**Problem details**. It is required that the lines from the top of the listing through the line with "import math" be reproduced exactly, excluding pictures.

**Given information**.
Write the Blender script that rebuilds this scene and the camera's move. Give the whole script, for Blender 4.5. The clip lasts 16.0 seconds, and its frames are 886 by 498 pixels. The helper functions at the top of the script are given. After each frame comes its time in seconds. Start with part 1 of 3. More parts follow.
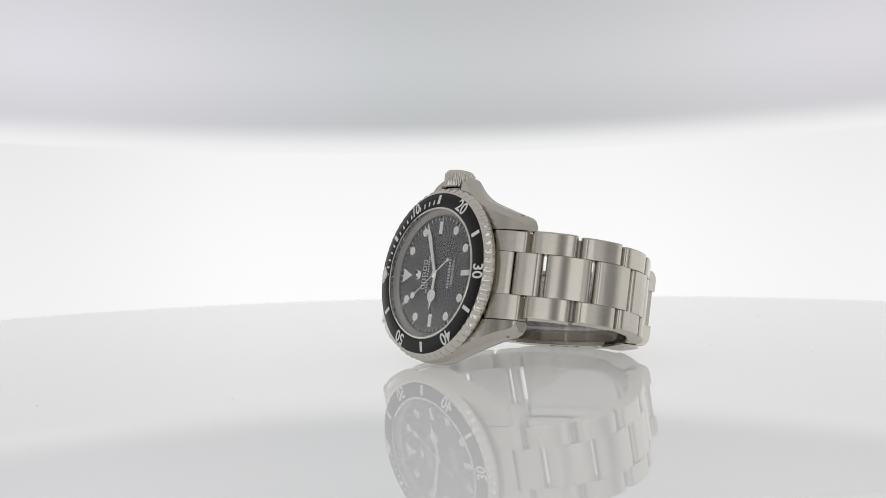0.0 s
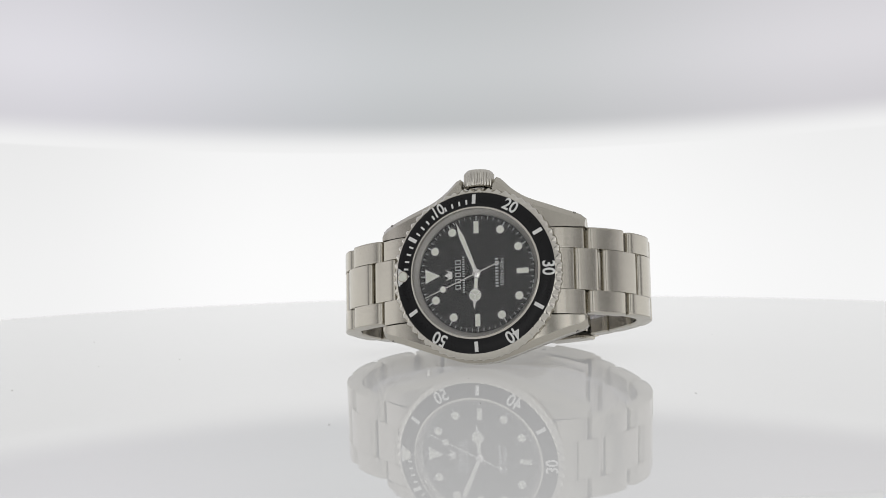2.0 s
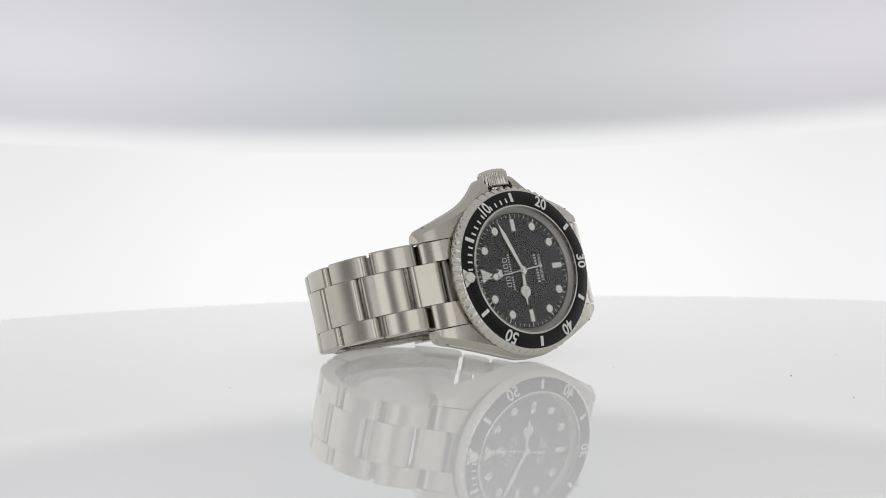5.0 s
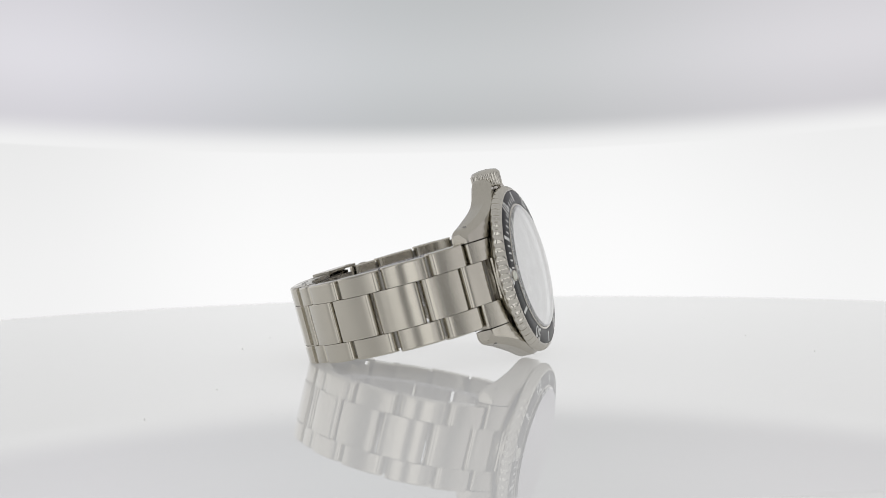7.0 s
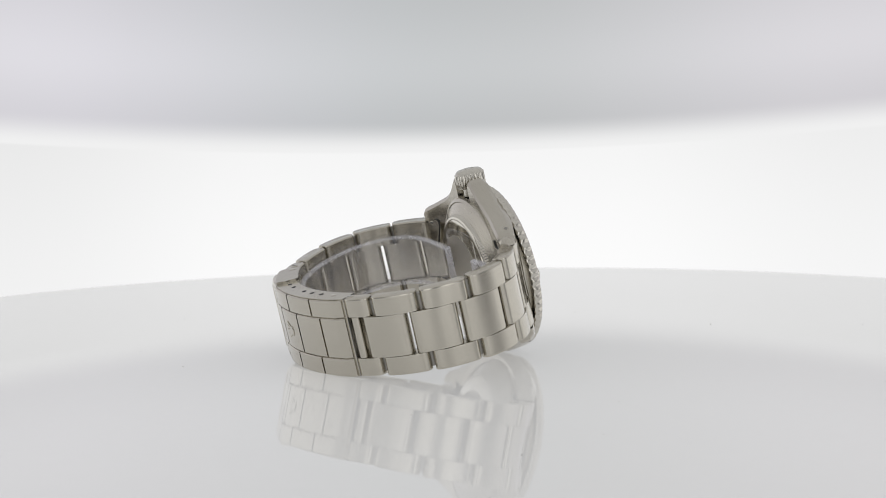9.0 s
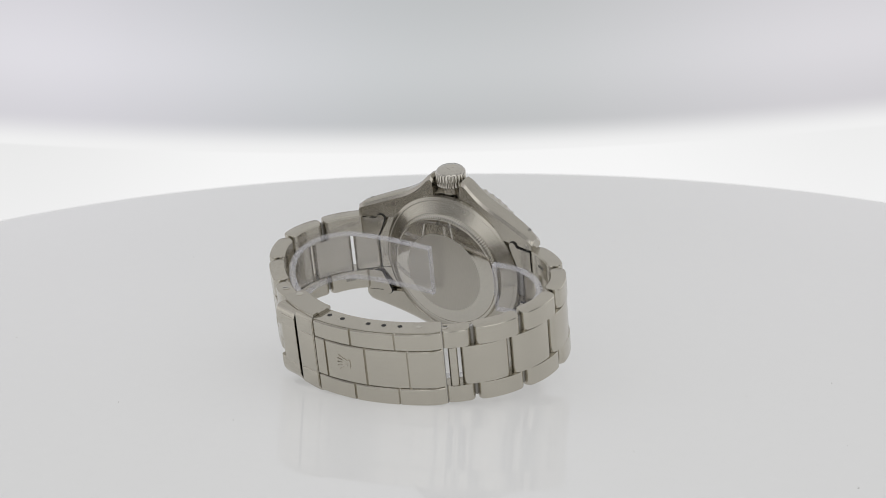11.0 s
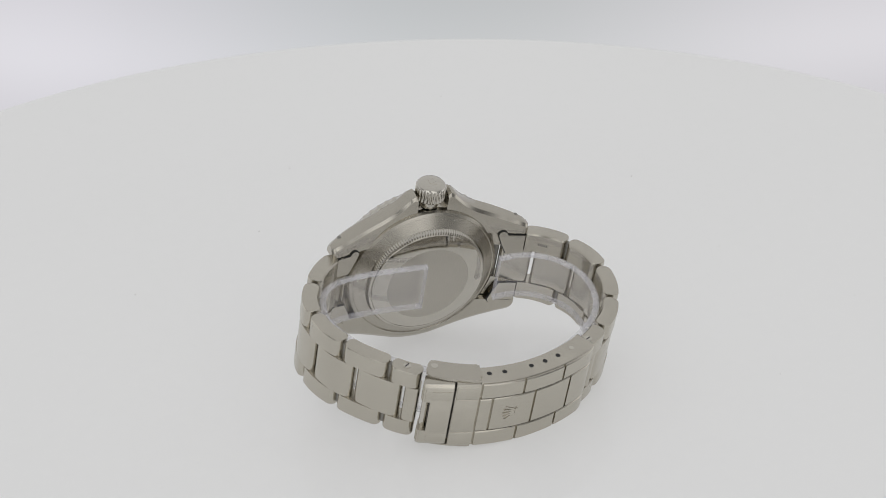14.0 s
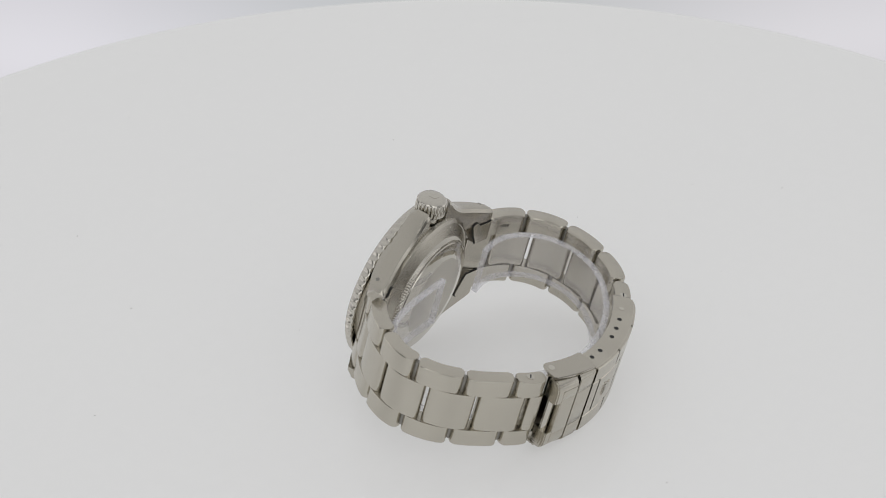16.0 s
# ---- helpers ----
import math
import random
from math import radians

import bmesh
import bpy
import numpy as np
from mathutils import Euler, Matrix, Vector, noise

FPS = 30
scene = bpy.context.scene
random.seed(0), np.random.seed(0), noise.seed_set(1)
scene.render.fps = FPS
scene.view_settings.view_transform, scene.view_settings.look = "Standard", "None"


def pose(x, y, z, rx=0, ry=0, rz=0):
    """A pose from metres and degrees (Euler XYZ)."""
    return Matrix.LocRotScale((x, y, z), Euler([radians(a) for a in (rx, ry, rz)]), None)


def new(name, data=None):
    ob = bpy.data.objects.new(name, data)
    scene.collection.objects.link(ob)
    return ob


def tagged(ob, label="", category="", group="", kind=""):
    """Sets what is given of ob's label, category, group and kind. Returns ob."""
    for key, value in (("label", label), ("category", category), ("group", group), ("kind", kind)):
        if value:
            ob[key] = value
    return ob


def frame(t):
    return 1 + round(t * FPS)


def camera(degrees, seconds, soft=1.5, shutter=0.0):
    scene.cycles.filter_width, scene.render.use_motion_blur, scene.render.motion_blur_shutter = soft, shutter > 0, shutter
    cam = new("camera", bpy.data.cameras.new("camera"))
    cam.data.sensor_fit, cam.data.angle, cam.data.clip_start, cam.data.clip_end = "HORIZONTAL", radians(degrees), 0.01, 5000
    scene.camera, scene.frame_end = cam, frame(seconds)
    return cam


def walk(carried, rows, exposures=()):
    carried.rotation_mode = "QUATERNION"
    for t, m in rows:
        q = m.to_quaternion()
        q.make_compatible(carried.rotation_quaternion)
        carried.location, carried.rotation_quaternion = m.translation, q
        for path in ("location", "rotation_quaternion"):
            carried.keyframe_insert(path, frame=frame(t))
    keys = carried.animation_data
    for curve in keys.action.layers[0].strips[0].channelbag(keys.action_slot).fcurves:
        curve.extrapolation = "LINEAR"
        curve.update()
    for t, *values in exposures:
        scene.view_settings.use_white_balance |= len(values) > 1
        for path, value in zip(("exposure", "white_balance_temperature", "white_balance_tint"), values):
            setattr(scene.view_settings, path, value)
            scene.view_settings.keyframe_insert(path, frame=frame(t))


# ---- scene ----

# ------------------------------------------------------------------ camera and its swing
MM = 0.001
DURATION = 16.0
PIVOT = Vector((0.0, -2.37, 1.64)) * MM          # the arm swings about this point of the table
TURN_START, TURN_RATE = -54.1, 18.14             # degrees, degrees a second


def swing(e):
    """The pose of the swinging arm, raised by e degrees."""
    return Matrix.Translation(PIVOT) @ pose(0, 0, 0, -e) @ Matrix.Translation(-PIVOT)


def table_turn(t):
    return TURN_START + TURN_RATE * t


# seconds, degrees by which the arm is raised
RAISE = [(0, 0.35), (4, 0.35), (7.5, 0.35), (8.0, 0.65), (8.5, 1.5), (9.0, 3.1), (10.25, 8.75), (11.5, 14.4), (12.0, 16.6), (12.5, 18.7),
         (13.0, 20.9), (13.5, 23.1), (14.0, 25.2), (14.5, 27.15), (15.0, 28.55), (15.5, 29.0), (16.0, 29.1)]
BASE = (Matrix.Translation(Vector((-13.75, -477.98, 46.97)) * MM) @ pose(0, 0, 0, 0, 0, -1.13)
        @ pose(0, 0, 0, 90 - 2.5) @ pose(0, 0, 0, 0, 0, -1.09))
cam = camera(24.5, DURATION, soft=0.8)
cam.data.dof.use_dof = True
cam.data.dof.focus_distance = 0.478
cam.data.dof.aperture_fstop = 40.0
walk(cam, [(t, swing(e) @ BASE) for t, e in RAISE])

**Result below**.
Write the Blender script that rebuilds this scene and the camera's move. Give the whole script, for Blender 4.5. The clip lasts 16.0 seconds, and its frames are 886 by 498 pixels. The helper functions at the top of the script are given. After each frame comes its time in seconds. Start with part 1 of 3. More parts follow.
0.0 s
2.0 s
5.0 s
7.0 s
9.0 s
11.0 s
14.0 s
16.0 s
# ---- helpers ----
import math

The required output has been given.